Scrutinizing Contracts

The NTC has said that, while it intends to honor many of the contracts, it “will have to go back, review them, see which ones are operative, see which ones have to be redone, see which ones have to be discarded completely,” Cretz said in remarks at the National Press Club in Washington.

The NTC is in talks with tribal elders for their forces to peacefully enter Sirte and the loyalist-held town of Sabha, the site of a major military base south of the capital. Negotiations with elders in Bani Walid for NTC fighters to take control in the loyalist-held town have stalled.

“There is no idea until this time when we might enter the town,” Ben Hamida said of Bani Walid. “Nobody knows exactly what is going to happen.” The fighters have said in recent days that a core of loyalist militiamen hold the town center.

Law and Order

Abdallah Kanshil, head of the NTC negotiating team involved in talks with Bani Walid’s elders for a peaceful handover, told them Sept. 6 that the NTC forces will respect law and order and won’t seek revenge for acts carried out under Qaddafi’s rule.

The town is the stronghold of the Warfalla, one of Libya’s major tribes.

Qaddafi’s son Saif Al-Islam has been seen in Bani Walid and is hiding in a cave in the area, “stepping out every now and then in the company of his bodyguards and regime supporters,” Kanshil told Al Jazeera television.

Thousands of anti-Qaddafi fighters advanced on Sept. 5 to positions within 15 kilometers of Bani Walid, ready to enter with force if the talks broke down.

In his audio message, Qaddafi urged loyalists to keep fighting and denied that he had fled to Niger or Venezuela.

Ex-Officials in Niger

Niger has detained “senior members” of Qaddafi’s government who fled to the neighboring country in vehicles Sept. 5, and is monitoring them, State Department spokeswoman Victoria Nuland said yesterday. Qaddafi wasn’t in the convoy, Niger’s interior minister said.

A group of senior loyalists, including former intelligence chief Mansour Daw, was welcomed into neighboring Niger for “humanitarian reasons,” Niger’s interior minister, Abdou Labo, said Sept. 6.

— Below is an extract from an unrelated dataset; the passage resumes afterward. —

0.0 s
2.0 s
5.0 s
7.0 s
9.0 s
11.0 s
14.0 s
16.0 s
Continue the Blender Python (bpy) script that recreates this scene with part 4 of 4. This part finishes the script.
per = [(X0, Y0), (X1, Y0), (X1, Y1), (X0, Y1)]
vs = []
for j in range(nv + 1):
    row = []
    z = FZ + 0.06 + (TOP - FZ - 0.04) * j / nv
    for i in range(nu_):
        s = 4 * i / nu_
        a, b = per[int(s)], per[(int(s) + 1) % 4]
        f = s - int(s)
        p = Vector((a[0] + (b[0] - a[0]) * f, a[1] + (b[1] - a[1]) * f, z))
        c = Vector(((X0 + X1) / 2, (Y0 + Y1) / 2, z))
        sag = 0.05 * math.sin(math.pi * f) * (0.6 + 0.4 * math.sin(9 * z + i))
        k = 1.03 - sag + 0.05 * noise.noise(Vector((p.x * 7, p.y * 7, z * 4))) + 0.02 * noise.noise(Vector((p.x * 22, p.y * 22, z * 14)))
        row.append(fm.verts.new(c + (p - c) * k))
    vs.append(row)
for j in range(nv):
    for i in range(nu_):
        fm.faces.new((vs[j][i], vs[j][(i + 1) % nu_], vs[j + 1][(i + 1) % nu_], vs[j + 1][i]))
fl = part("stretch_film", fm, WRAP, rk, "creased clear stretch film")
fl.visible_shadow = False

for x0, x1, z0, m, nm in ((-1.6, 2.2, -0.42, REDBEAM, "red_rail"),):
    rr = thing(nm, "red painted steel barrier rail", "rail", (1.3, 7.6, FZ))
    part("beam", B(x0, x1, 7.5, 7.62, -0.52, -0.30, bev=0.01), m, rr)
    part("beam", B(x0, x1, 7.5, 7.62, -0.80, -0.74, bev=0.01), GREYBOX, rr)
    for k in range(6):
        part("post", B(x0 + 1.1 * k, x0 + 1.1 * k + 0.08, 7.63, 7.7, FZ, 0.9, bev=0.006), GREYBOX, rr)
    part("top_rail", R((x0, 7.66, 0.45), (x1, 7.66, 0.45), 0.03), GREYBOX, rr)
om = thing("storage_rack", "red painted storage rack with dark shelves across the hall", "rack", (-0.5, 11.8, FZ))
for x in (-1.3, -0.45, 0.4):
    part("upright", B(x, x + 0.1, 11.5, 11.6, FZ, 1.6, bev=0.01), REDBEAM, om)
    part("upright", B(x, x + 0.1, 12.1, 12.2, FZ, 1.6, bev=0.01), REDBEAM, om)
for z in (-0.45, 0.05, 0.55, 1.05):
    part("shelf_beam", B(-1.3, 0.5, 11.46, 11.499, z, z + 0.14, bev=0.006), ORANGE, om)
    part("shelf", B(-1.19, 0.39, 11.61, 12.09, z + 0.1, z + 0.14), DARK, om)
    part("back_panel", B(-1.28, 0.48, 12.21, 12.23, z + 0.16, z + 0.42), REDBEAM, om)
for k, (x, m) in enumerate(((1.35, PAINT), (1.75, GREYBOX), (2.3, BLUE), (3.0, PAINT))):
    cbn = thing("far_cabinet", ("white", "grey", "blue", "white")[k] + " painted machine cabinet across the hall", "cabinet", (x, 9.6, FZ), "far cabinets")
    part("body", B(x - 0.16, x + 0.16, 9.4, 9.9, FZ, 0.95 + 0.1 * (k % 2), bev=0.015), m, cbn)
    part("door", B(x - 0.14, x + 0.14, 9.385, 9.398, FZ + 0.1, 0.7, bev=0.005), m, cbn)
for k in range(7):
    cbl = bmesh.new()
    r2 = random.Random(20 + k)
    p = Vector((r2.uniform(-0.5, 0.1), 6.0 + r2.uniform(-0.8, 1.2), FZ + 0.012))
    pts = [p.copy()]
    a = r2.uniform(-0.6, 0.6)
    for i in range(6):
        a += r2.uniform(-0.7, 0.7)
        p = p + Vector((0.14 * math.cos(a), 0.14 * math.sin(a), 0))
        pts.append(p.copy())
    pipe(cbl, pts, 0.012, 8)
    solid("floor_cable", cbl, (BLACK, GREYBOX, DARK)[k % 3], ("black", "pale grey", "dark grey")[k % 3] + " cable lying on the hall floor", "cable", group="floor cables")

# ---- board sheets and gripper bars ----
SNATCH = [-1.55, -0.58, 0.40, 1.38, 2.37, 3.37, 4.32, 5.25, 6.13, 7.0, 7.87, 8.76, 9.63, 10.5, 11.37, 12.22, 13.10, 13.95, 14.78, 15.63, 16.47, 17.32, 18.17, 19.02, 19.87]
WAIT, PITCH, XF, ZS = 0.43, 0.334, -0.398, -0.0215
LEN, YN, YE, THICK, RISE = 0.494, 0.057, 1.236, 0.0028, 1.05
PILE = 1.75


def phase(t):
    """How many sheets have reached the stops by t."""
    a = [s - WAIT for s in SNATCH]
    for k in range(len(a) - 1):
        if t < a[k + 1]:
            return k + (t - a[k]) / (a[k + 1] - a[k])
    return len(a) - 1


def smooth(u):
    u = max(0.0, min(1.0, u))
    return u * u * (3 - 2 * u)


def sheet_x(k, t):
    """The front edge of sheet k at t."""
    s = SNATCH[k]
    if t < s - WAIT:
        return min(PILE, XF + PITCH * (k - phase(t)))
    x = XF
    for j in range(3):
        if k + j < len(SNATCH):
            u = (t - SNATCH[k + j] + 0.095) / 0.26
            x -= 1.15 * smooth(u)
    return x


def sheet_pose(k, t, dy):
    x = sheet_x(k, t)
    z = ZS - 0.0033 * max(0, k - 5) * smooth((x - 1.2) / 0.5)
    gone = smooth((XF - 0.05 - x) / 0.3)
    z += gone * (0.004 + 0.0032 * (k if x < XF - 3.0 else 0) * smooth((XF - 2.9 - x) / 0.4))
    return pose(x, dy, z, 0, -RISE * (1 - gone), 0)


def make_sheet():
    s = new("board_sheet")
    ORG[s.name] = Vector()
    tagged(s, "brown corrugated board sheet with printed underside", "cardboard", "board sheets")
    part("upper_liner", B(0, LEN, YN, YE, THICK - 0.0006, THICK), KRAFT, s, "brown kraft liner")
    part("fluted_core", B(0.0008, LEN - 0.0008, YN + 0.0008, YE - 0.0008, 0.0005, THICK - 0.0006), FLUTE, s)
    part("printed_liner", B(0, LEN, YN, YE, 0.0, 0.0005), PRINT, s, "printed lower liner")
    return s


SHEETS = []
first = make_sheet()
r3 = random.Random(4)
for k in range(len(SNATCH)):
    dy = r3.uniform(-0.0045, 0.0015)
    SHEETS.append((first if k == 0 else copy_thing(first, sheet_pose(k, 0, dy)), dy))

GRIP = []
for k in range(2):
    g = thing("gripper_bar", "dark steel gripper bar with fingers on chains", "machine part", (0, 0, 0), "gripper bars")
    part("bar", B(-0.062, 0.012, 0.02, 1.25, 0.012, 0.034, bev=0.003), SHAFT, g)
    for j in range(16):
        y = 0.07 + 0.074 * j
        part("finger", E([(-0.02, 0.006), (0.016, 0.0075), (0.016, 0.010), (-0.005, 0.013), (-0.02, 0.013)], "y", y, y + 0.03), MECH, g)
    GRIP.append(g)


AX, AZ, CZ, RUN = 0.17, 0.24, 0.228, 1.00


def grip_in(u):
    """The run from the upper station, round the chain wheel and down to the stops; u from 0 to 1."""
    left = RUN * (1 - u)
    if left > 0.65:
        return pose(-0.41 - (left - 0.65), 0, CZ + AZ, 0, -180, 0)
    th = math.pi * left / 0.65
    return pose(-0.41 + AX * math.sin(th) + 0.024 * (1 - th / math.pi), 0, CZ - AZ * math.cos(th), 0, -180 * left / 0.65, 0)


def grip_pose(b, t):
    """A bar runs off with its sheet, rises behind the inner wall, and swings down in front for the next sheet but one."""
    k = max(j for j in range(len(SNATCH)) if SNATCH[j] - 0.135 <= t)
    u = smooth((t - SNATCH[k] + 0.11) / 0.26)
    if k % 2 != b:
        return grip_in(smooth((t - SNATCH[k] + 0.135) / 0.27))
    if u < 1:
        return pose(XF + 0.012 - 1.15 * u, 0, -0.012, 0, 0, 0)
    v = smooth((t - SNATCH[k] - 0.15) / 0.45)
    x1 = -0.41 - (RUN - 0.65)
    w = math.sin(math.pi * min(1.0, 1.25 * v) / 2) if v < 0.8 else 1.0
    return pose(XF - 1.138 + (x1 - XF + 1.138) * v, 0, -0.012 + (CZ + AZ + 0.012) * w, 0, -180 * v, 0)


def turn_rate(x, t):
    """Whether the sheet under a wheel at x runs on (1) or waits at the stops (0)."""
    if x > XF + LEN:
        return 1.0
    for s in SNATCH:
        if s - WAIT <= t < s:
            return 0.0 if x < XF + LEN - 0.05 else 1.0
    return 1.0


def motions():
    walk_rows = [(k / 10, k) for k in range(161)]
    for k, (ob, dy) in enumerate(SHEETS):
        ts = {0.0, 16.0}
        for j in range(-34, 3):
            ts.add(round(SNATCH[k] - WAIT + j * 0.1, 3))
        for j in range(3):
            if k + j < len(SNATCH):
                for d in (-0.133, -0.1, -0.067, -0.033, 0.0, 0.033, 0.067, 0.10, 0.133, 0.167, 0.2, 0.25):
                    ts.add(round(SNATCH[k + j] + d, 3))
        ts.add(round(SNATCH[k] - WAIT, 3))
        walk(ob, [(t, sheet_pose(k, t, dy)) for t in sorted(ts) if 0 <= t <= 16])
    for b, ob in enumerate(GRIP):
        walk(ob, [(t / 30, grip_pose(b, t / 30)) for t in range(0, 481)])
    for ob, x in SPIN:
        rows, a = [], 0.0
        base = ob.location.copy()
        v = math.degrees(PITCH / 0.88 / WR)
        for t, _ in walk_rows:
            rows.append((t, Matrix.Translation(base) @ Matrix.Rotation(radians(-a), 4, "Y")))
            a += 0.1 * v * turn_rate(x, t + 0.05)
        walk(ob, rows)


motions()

In an interview yesterday with the BBC, Niger’s Foreign Minister Mohamed Bazoum said Niger has “no means to close the border” with Libya because it’s “too big.”

Nuland said the U.S. has urged Niger to confiscate any weapons or wealth that might belong to the Libyan people. The U.S. has also contacted other African countries, including Mali, Mauritania and Burkina Faso, to urge them to secure their borders and detain any fleeing Qaddafi officials, Nuland said.